→ WHAT YOU HAVE TO DO: Give an exact copy of every line, leaving images out.

++++++++

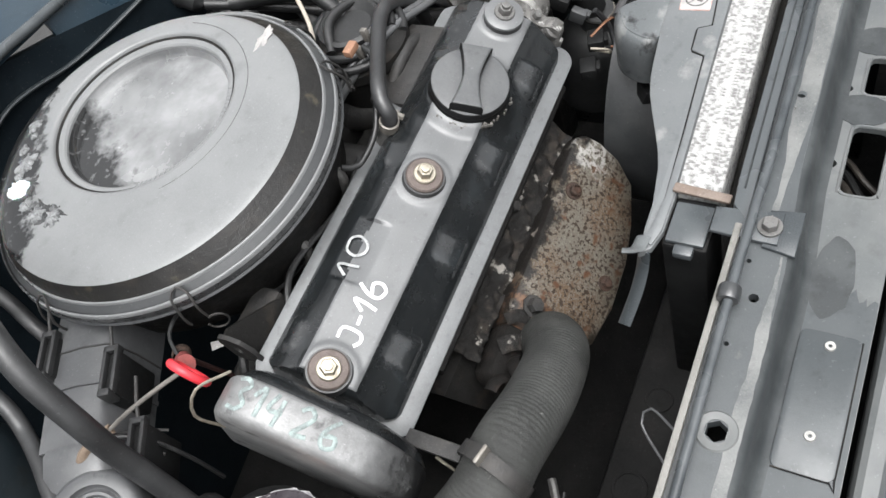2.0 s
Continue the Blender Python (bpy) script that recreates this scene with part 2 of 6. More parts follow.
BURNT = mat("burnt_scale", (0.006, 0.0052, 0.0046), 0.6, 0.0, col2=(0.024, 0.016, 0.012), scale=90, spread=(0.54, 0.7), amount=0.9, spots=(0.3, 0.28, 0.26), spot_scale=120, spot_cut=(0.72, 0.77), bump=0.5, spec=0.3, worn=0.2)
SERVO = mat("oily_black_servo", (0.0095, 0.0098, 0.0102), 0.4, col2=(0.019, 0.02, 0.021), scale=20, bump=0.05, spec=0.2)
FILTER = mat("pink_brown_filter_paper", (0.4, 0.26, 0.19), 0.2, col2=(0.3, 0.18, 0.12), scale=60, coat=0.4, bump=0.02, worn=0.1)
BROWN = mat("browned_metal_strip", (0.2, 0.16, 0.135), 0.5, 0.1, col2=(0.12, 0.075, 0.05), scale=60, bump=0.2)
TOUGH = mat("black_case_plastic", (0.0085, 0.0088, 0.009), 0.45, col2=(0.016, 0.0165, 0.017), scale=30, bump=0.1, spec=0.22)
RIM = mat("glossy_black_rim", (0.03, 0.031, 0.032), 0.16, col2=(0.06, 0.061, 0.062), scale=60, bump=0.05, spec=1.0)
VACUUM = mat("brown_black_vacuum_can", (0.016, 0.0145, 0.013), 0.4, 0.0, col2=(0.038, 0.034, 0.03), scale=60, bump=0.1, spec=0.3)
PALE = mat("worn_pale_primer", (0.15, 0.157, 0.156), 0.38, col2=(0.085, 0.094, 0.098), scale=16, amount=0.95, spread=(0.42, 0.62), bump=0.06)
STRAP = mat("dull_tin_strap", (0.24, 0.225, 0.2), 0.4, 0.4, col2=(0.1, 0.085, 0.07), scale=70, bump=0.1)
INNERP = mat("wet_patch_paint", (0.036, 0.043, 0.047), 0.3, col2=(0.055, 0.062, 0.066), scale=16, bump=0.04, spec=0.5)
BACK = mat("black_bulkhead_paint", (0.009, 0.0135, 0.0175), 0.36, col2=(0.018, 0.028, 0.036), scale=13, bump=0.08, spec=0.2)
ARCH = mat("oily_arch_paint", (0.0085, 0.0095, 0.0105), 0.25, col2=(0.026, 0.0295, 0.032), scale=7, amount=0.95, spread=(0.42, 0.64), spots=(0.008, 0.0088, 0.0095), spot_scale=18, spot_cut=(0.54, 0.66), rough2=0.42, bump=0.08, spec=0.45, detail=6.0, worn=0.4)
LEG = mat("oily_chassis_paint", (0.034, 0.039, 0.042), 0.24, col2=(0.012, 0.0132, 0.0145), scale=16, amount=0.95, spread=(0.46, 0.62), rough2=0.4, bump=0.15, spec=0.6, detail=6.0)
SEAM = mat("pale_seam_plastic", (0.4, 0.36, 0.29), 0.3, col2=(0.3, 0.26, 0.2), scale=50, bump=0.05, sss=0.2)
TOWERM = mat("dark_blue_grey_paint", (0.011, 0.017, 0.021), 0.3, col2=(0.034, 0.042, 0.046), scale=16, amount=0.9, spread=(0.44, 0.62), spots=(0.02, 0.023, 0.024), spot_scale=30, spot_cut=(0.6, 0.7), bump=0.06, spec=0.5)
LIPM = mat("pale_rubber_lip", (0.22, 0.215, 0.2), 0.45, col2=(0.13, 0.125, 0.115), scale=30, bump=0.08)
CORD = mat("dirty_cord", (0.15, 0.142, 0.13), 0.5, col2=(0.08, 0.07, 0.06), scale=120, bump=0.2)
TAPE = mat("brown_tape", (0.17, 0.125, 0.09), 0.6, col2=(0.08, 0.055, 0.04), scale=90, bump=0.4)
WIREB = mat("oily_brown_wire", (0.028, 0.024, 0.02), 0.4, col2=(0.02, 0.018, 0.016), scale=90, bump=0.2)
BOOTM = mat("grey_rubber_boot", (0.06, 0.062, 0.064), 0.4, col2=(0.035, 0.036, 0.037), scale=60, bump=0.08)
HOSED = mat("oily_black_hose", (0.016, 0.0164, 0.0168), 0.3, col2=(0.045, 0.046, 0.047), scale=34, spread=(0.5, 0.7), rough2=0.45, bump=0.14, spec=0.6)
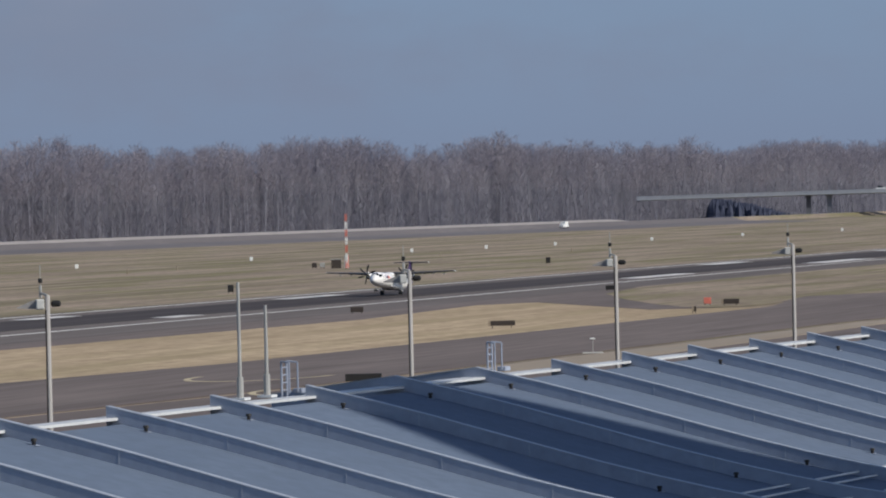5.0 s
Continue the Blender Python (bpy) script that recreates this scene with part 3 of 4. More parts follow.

++++++++

→ FULL OUTPUT:
2.0 s
Continue the Blender Python (bpy) script that recreates this scene with part 2 of 6. More parts follow.
BURNT = mat("burnt_scale", (0.006, 0.0052, 0.0046), 0.6, 0.0, col2=(0.024, 0.016, 0.012), scale=90, spread=(0.54, 0.7), amount=0.9, spots=(0.3, 0.28, 0.26), spot_scale=120, spot_cut=(0.72, 0.77), bump=0.5, spec=0.3, worn=0.2)
SERVO = mat("oily_black_servo", (0.0095, 0.0098, 0.0102), 0.4, col2=(0.019, 0.02, 0.021), scale=20, bump=0.05, spec=0.2)
FILTER = mat("pink_brown_filter_paper", (0.4, 0.26, 0.19), 0.2, col2=(0.3, 0.18, 0.12), scale=60, coat=0.4, bump=0.02, worn=0.1)
BROWN = mat("browned_metal_strip", (0.2, 0.16, 0.135), 0.5, 0.1, col2=(0.12, 0.075, 0.05), scale=60, bump=0.2)
TOUGH = mat("black_case_plastic", (0.0085, 0.0088, 0.009), 0.45, col2=(0.016, 0.0165, 0.017), scale=30, bump=0.1, spec=0.22)
RIM = mat("glossy_black_rim", (0.03, 0.031, 0.032), 0.16, col2=(0.06, 0.061, 0.062), scale=60, bump=0.05, spec=1.0)
VACUUM = mat("brown_black_vacuum_can", (0.016, 0.0145, 0.013), 0.4, 0.0, col2=(0.038, 0.034, 0.03), scale=60, bump=0.1, spec=0.3)
PALE = mat("worn_pale_primer", (0.15, 0.157, 0.156), 0.38, col2=(0.085, 0.094, 0.098), scale=16, amount=0.95, spread=(0.42, 0.62), bump=0.06)
STRAP = mat("dull_tin_strap", (0.24, 0.225, 0.2), 0.4, 0.4, col2=(0.1, 0.085, 0.07), scale=70, bump=0.1)
INNERP = mat("wet_patch_paint", (0.036, 0.043, 0.047), 0.3, col2=(0.055, 0.062, 0.066), scale=16, bump=0.04, spec=0.5)
BACK = mat("black_bulkhead_paint", (0.009, 0.0135, 0.0175), 0.36, col2=(0.018, 0.028, 0.036), scale=13, bump=0.08, spec=0.2)
ARCH = mat("oily_arch_paint", (0.0085, 0.0095, 0.0105), 0.25, col2=(0.026, 0.0295, 0.032), scale=7, amount=0.95, spread=(0.42, 0.64), spots=(0.008, 0.0088, 0.0095), spot_scale=18, spot_cut=(0.54, 0.66), rough2=0.42, bump=0.08, spec=0.45, detail=6.0, worn=0.4)
LEG = mat("oily_chassis_paint", (0.034, 0.039, 0.042), 0.24, col2=(0.012, 0.0132, 0.0145), scale=16, amount=0.95, spread=(0.46, 0.62), rough2=0.4, bump=0.15, spec=0.6, detail=6.0)
SEAM = mat("pale_seam_plastic", (0.4, 0.36, 0.29), 0.3, col2=(0.3, 0.26, 0.2), scale=50, bump=0.05, sss=0.2)
TOWERM = mat("dark_blue_grey_paint", (0.011, 0.017, 0.021), 0.3, col2=(0.034, 0.042, 0.046), scale=16, amount=0.9, spread=(0.44, 0.62), spots=(0.02, 0.023, 0.024), spot_scale=30, spot_cut=(0.6, 0.7), bump=0.06, spec=0.5)
LIPM = mat("pale_rubber_lip", (0.22, 0.215, 0.2), 0.45, col2=(0.13, 0.125, 0.115), scale=30, bump=0.08)
CORD = mat("dirty_cord", (0.15, 0.142, 0.13), 0.5, col2=(0.08, 0.07, 0.06), scale=120, bump=0.2)
TAPE = mat("brown_tape", (0.17, 0.125, 0.09), 0.6, col2=(0.08, 0.055, 0.04), scale=90, bump=0.4)
WIREB = mat("oily_brown_wire", (0.028, 0.024, 0.02), 0.4, col2=(0.02, 0.018, 0.016), scale=90, bump=0.2)
BOOTM = mat("grey_rubber_boot", (0.06, 0.062, 0.064), 0.4, col2=(0.035, 0.036, 0.037), scale=60, bump=0.08)
HOSED = mat("oily_black_hose", (0.016, 0.0164, 0.0168), 0.3, col2=(0.045, 0.046, 0.047), scale=34, spread=(0.5, 0.7), rough2=0.45, bump=0.14, spec=0.6)
5.0 s
Continue the Blender Python (bpy) script that recreates this scene with part 3 of 4. More parts follow.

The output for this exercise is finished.